What the task asks: Gather all lines from the material that contain "with".

Source excerpt:

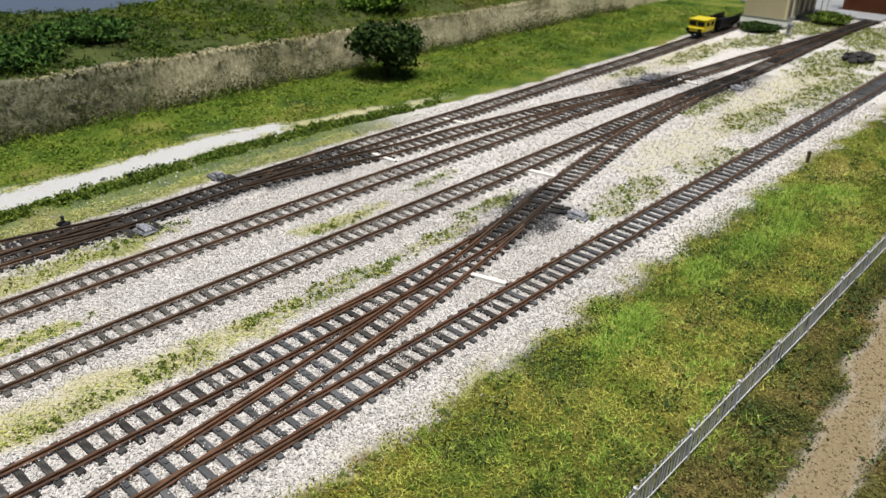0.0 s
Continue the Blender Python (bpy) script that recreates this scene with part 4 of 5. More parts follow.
# underframe: three bogies, each with two axles
part("frame", boxes((-0.0145, 0.0145, -0.0890, 0.0890, 0.0085, 0.0106), (-0.0112, 0.0112, -0.0880, 0.0880, 0.0040, 0.0086)), M_under, loco)
for yb in (-0.0590, 0.0, 0.0590):
    bogie = part("bogie", boxes(*[(e * 0.0139 - 0.0016, e * 0.0139 + 0.0016, yb + p - w, yb + p + w, z0, 0.0098) for e in (-1, 1) for p, w, z0 in ((0, 0.0255, 0.0066), (-0.0145, 0.0042, 0.0030), (0.0145, 0.0042, 0.0030), (0, 0.0034, 0.0024), (-0.0245, 0.0015, 0.0044), (0.0245, 0.0015, 0.0044))], (-0.0112, 0.0112, yb - 0.003, yb + 0.003, 0.0040, 0.0070), bevel=0.0003), M_under, loco, "black three-axle-line bogie frame")
    for ya in (-0.0145, 0.0145):
        for s in (-1, 1):
            wheel = part("wheel", rods(((s * 0.0070, yb + ya, 0.0068), (s * 0.0094, yb + ya, 0.0068), 0.0068), n=28), M_under, bogie)
            part("tyre", rods(((s * 0.0072, yb + ya, 0.0068), (s * 0.0080, yb + ya, 0.0068), 0.0073), n=28), M_steel, bogie)
            part("axle_box", boxes((s * 0.0158 - 0.0012, s * 0.0158 + 0.0012, yb + ya - 0.0022, yb + ya + 0.0022, 0.0040, 0.0088), bevel=0.0003), M_under, bogie)
            bm = bmesh.new()
            for k in range(5):
                box(bm, s * 0.0158 - 0.0008, s * 0.0158 + 0.0008, yb + ya - 0.0060 + 0.0004 * k, yb + ya + 0.0060 - 0.0004 * k, 0.0092 + 0.0003 * k, 0.0094 + 0.0003 * k)
            part("leaf_spring", bm, M_under, bogie)
            part("brake_shoe", boxes((s * 0.0098 - 0.0008, s * 0.0098 + 0.0008, yb + ya + 0.0076, yb + ya + 0.0088, 0.0040, 0.0086)), M_under, bogie)
            arc = [(s * 0.0163, yb + ya + 0.0092 * math.cos(math.pi * k / 8), 0.0030 + 0.0052 * math.sin(math.pi * k / 8)) for k in range(1, 8)]
            part("brake_pipe", rods(*[(u, v, 0.00022) for u, v in zip(arc, arc[1:])], n=5), M_pipe, bogie)
    part("axle", rods(*[((-0.007, yb + ya, 0.0068), (0.007, yb + ya, 0.0068), 0.0012) for ya in (-0.0145, 0.0145)]), M_steel, bogie)
for s in (-1, 1):
    for y in (-0.0290, 0.0290):
        part("equipment_box", boxes((s * 0.0136 - 0.0024, s * 0.0136 + 0.0024, y - 0.0030, y + 0.0030, 0.0022, 0.0104), bevel=0.0004), M_under, loco)


# ---- lineside things ----
def point_motor(x, y, turn, label, group="point motors"):
    """Cast switch machine: base plate, ribbed housing, lid, motor can, rod to the blades."""
    t = thing("point_motor", label, "point motor", (x, y, -0.0004), turn, group)
    part("base_plate", boxes((-0.0064, 0.0086, -0.0062, 0.0068, -0.001, 0.0007), bevel=0.0003), M_plate, t)
    part("tray_rim", boxes((-0.0064, 0.0086, -0.0064, -0.0054, 0.0005, 0.0016), (-0.0064, 0.0086, 0.0060, 0.0070, 0.0005, 0.0016), (0.0078, 0.0090, -0.0058, 0.0064, 0.0005, 0.0016), bevel=0.0003), M_pewter, t)
    t.scale = (0.86, 0.84, 0.95)
    # cover with a sloping back and chamfered sides
    wedge = loft([[(x0, -0.0034 * k, z), (x0, 0.0030 * k, z), (x1, 0.0030 * k, z * q), (x1, -0.0034 * k, z * q)] for x0, x1, k, z, q in ((-0.0046, 0.0066, 1.0, 0.0008, 1.0), (-0.0042, 0.0062, 0.95, 0.0044, 0.62), (-0.0030, 0.0052, 0.66, 0.0052, 0.68))])
    part("cover", wedge, M_pewter, t)
    part("groove", boxes((-0.0034, 0.0046, -0.0040, -0.0035, 0.0010, 0.0030), (-0.0034, 0.0046, 0.0031, 0.0036, 0.0010, 0.0030)), M_black, t)
    part("motor_can", rods(((-0.0052, 0.0047, 0.0021), (0.0058, 0.0047, 0.0021), 0.0012), n=12), M_pewter, t)
    part("lever_bar", rods(((-0.0050, -0.0048, 0.0022), (0.0062, -0.0048, 0.0018), 0.0007), n=8), M_pewter, t)
    for x in (-0.0058, 0.0080):
        for y in (-0.0048, 0.0054):
            part("bolt", rods(((x, y, 0.0006), (x, y, 0.0020), 0.0008), n=8), M_pewter, t)
    part("crank", boxes((-0.0092, -0.0058, -0.0012, 0.0012, 0.0008, 0.0034), (-0.0082, -0.0066, -0.0022, 0.0022, 0.0008, 0.0024), bevel=0.0004), M_pewter, t)
    part("throw_rod", rods(((-0.0070, -0.0015, 0.0016), (-0.0150, -0.0015, 0.0014), 0.0006), ((-0.0060, 0.0030, 0.0014), (-0.0120, 0.0030, 0.0012), 0.0005)), M_black, t)
    return t


point_motor(-0.2165, -0.1280, 8, "grey cast point motor beside the near turnout")
point_motor(-0.2168, -0.0405, 6, "grey cast point motor with dark grease stains")
point_motor(-0.2800, 0.4360, 12, "grey point motor on sooty ballast beside the crossover")
point_motor(-0.4700, 0.2170, 6, "dark grey point motor between the sidings")
point_motor(-0.5200, 0.3040, 176, "grey point motor beside the hedge")
point_motor(-0.3480, 0.8450, 6, "sooty point motor at the throat of the yard")
point_motor(-0.4380, 0.8120, 176, "sooty point motor beside the far siding")

for x, y, a in ((-0.2720, -0.0100, 12), (-0.5300, 0.0235, 6), (-0.4865, 0.5380, 6), (-0.4610, 0.4230, 2), (-0.3485, 0.4855, 10), (-0.2685, 0.3240, 14), (-0.4010, 0.8335, -10)):
    t = thing("fouling_marker", "white painted fouling board lying between two tracks", "track marker", (x, y, -0.0006), a, "fouling boards")
    part("board", boxes((-0.0130, 0.0130, -0.0017, 0.0017, -0.001, 0.0016), bevel=0.0003), M_white, t)
    for e in (-0.0128, 0.0128):
        part("end_block", boxes((e - 0.0006, e + 0.0006, -0.0012, 0.0012, -0.001, 0.0011)), M_sleeper, t)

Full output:
Continue the Blender Python (bpy) script that recreates this scene with part 4 of 5. More parts follow.
# underframe: three bogies, each with two axles
    # cover with a sloping back and chamfered sides
point_motor(-0.2168, -0.0405, 6, "grey cast point motor with dark grease stains")